Find the lines containing the word "Vector" and copy every one of them.
### Input for this task
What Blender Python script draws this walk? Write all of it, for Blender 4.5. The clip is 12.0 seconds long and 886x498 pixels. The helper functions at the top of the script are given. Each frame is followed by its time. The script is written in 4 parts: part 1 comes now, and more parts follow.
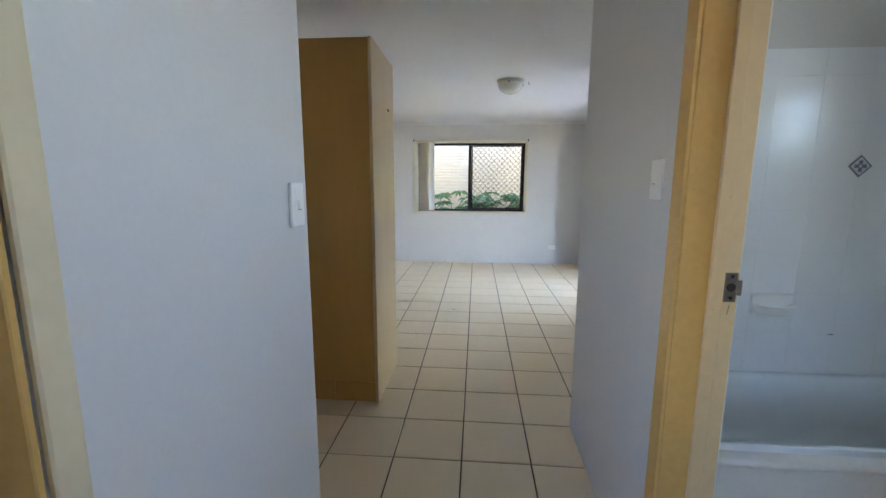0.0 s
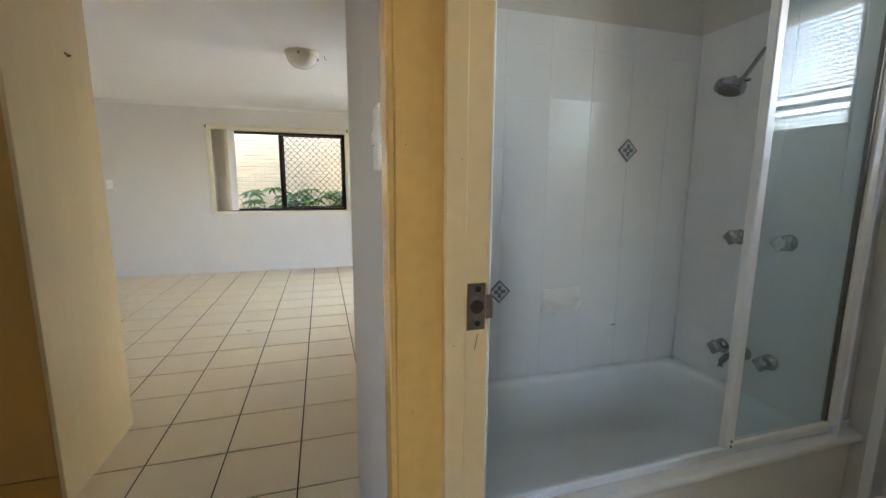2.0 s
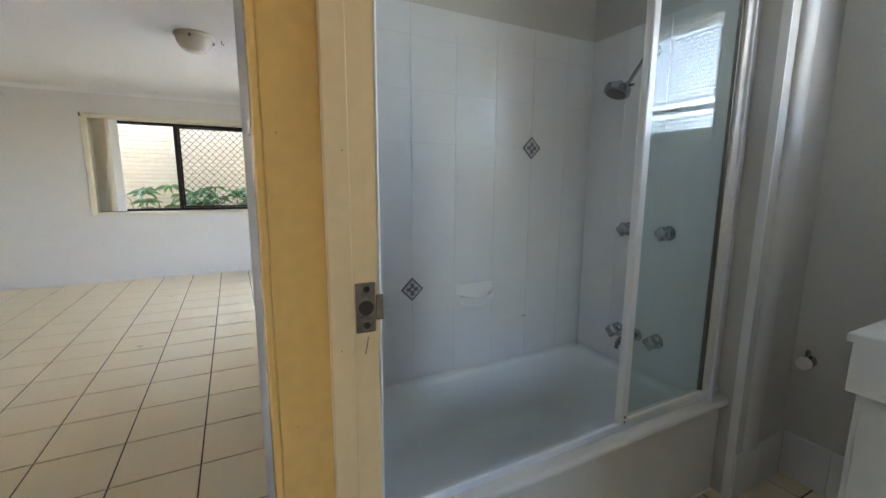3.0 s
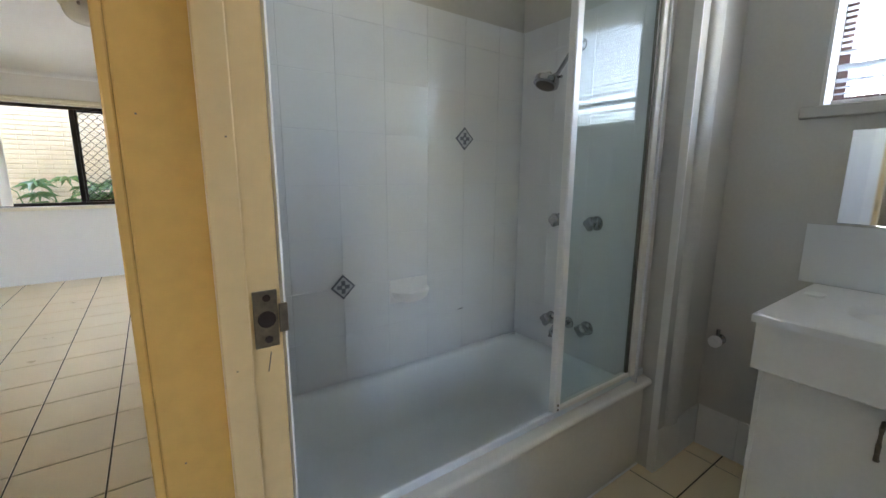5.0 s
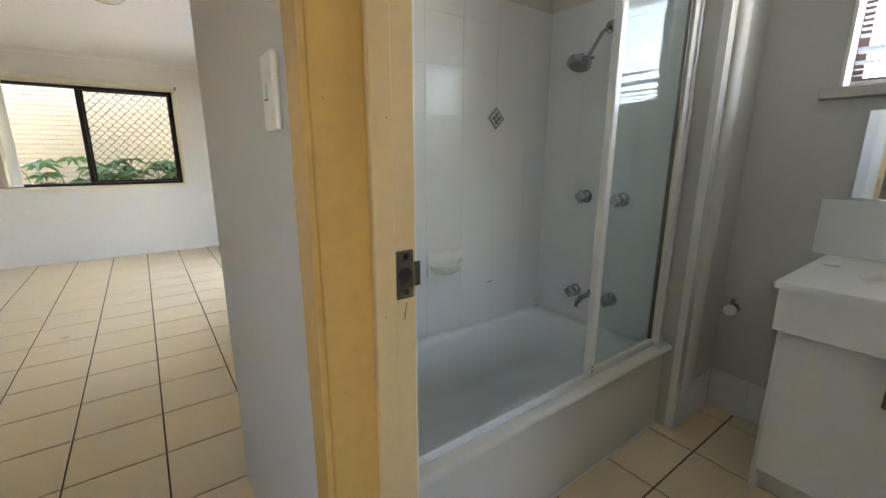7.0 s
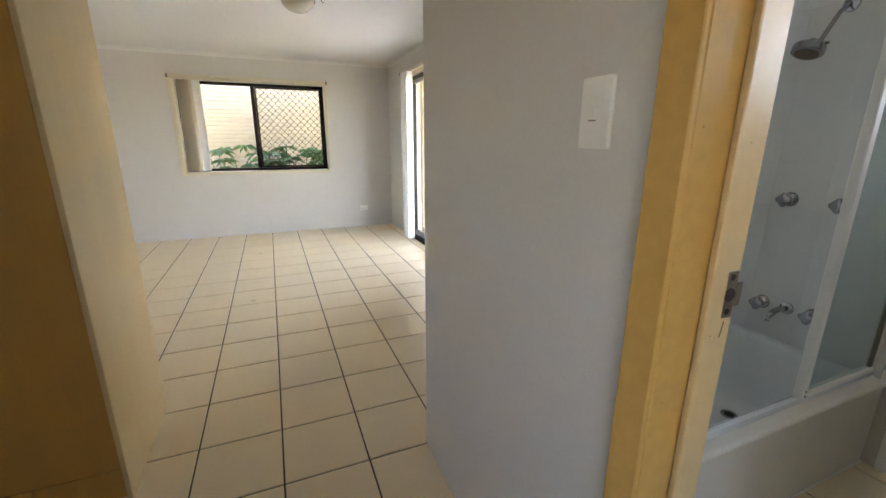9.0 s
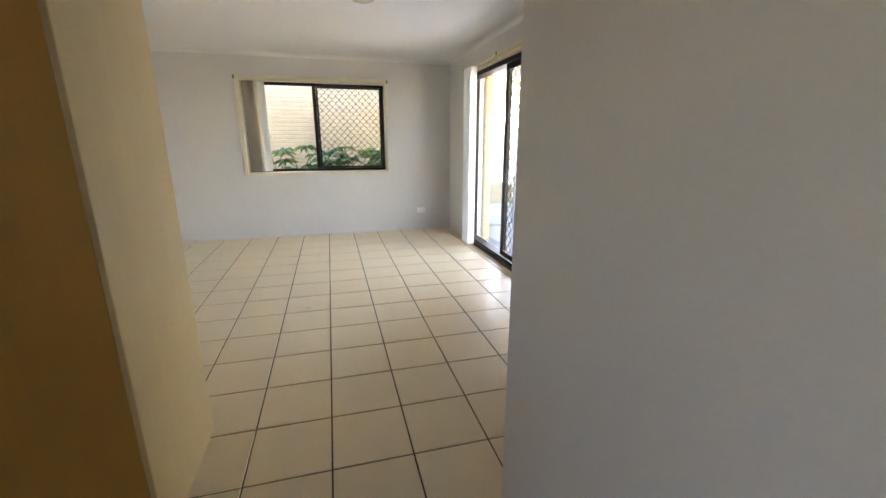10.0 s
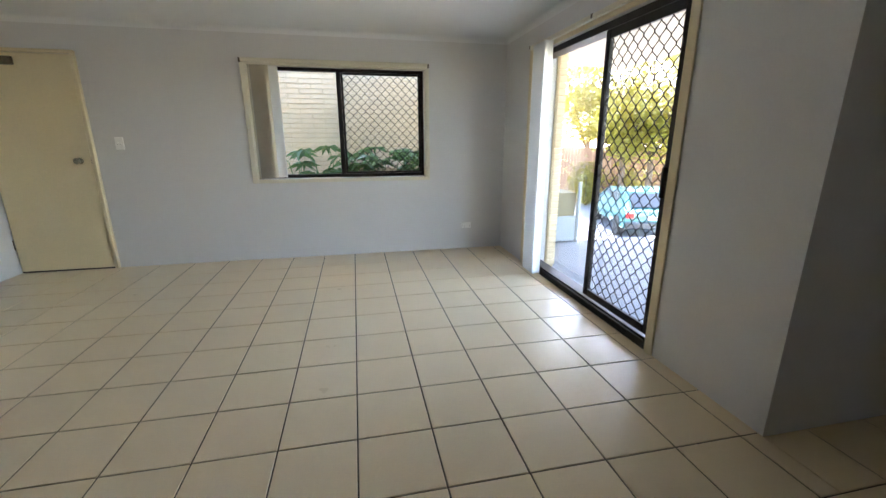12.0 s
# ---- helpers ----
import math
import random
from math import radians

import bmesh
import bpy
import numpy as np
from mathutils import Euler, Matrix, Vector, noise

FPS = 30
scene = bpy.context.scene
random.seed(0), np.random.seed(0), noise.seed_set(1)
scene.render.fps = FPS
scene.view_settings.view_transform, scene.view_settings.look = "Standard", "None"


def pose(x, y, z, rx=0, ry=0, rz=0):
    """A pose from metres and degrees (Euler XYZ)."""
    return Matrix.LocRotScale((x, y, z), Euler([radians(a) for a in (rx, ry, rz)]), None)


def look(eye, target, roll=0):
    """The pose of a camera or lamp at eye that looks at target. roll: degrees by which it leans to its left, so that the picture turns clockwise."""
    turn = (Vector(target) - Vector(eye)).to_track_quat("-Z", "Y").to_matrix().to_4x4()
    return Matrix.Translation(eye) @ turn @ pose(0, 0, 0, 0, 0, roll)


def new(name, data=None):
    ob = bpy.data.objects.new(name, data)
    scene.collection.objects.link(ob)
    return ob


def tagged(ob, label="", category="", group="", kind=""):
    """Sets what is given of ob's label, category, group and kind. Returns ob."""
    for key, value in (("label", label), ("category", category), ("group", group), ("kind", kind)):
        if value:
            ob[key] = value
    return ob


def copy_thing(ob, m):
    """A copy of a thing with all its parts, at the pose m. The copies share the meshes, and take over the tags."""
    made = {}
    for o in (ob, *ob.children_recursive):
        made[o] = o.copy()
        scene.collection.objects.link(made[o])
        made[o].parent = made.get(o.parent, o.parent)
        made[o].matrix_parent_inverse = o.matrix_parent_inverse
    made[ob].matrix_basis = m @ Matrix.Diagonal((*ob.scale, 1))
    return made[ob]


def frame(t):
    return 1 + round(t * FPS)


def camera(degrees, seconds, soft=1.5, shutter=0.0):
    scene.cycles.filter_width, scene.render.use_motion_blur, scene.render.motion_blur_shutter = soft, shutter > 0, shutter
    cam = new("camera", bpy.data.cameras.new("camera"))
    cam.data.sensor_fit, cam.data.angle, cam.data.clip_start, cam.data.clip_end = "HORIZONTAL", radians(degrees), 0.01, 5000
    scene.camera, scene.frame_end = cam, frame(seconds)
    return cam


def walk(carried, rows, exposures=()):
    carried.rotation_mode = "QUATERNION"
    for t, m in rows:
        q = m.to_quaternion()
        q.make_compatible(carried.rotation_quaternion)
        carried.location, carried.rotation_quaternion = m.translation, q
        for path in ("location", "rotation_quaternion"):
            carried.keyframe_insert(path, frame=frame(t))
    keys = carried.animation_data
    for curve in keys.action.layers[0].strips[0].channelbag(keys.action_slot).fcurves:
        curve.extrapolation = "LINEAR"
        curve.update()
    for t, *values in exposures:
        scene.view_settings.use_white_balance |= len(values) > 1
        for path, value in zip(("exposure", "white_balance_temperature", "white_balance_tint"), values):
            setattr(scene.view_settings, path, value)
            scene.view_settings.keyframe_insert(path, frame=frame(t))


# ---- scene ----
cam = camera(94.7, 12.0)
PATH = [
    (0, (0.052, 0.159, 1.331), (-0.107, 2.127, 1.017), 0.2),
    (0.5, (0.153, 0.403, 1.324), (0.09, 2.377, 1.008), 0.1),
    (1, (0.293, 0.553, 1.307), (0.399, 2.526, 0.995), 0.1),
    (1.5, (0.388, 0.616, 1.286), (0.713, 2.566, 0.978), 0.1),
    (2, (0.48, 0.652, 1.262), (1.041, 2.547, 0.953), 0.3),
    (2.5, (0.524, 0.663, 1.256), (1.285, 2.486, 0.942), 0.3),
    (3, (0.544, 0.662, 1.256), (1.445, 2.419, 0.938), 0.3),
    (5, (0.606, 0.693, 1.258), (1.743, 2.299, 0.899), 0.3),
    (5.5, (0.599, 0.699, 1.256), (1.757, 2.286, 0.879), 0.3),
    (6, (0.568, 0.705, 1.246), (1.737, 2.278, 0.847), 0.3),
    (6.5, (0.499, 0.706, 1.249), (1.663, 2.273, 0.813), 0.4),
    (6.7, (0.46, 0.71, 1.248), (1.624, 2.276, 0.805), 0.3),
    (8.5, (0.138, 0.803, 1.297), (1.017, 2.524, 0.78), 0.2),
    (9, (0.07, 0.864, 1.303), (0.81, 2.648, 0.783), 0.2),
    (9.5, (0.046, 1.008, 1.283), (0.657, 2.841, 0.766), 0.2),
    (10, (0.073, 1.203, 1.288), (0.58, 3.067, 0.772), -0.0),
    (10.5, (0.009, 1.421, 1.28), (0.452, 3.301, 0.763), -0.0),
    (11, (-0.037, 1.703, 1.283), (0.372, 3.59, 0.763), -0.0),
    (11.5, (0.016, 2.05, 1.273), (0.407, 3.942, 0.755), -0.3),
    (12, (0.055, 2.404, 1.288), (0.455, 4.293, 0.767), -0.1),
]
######
### Input for this task
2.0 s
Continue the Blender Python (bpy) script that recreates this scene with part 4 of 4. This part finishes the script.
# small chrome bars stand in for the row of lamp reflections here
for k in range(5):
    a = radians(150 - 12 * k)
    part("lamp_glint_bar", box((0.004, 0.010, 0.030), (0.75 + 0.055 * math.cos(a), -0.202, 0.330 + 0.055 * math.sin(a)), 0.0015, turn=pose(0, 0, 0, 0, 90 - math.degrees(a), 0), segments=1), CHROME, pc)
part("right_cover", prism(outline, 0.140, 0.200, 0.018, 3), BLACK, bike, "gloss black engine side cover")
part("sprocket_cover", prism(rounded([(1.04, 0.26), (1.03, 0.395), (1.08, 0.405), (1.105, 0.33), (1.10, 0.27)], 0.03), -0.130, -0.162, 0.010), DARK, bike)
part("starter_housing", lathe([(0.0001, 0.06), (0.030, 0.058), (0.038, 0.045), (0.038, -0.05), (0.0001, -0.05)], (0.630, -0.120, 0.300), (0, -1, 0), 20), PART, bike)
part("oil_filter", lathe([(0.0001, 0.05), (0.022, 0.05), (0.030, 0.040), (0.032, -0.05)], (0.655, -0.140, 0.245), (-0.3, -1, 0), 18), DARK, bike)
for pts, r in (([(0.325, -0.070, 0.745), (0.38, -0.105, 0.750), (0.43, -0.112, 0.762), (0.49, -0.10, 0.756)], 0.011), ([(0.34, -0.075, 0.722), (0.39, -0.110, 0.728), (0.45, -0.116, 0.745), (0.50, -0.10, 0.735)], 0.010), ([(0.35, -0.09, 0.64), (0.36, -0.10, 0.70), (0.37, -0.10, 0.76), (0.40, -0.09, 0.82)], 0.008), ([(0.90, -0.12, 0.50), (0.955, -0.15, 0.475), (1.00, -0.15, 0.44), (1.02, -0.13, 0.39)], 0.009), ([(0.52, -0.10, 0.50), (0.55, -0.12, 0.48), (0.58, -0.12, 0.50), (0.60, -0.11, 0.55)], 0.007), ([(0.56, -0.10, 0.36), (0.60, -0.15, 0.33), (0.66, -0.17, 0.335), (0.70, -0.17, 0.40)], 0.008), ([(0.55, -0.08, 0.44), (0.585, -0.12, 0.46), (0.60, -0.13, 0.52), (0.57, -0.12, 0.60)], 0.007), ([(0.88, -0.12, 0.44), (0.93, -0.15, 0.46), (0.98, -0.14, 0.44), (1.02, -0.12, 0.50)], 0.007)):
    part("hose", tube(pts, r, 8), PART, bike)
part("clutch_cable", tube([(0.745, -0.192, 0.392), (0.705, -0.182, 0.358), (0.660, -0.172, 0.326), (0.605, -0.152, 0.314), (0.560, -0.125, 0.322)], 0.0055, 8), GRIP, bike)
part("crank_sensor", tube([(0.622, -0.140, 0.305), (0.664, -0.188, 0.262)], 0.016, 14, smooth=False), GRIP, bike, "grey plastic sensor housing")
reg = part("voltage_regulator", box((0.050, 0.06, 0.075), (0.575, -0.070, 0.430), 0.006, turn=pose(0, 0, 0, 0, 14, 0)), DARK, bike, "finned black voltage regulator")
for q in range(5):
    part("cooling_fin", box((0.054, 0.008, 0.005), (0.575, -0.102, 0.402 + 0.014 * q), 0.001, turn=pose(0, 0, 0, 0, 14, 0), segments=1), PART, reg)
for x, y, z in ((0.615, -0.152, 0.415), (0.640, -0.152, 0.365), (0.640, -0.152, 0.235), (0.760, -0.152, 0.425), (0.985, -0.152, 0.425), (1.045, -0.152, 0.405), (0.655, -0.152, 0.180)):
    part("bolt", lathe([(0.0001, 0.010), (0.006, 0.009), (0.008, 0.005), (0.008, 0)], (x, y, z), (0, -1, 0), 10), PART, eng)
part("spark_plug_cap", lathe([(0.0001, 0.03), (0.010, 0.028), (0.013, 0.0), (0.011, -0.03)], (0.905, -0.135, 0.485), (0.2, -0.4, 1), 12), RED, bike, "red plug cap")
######
** Expected answer **
from mathutils import Euler, Matrix, Vector, noise
    turn = (Vector(target) - Vector(eye)).to_track_quat("-Z", "Y").to_matrix().to_4x4()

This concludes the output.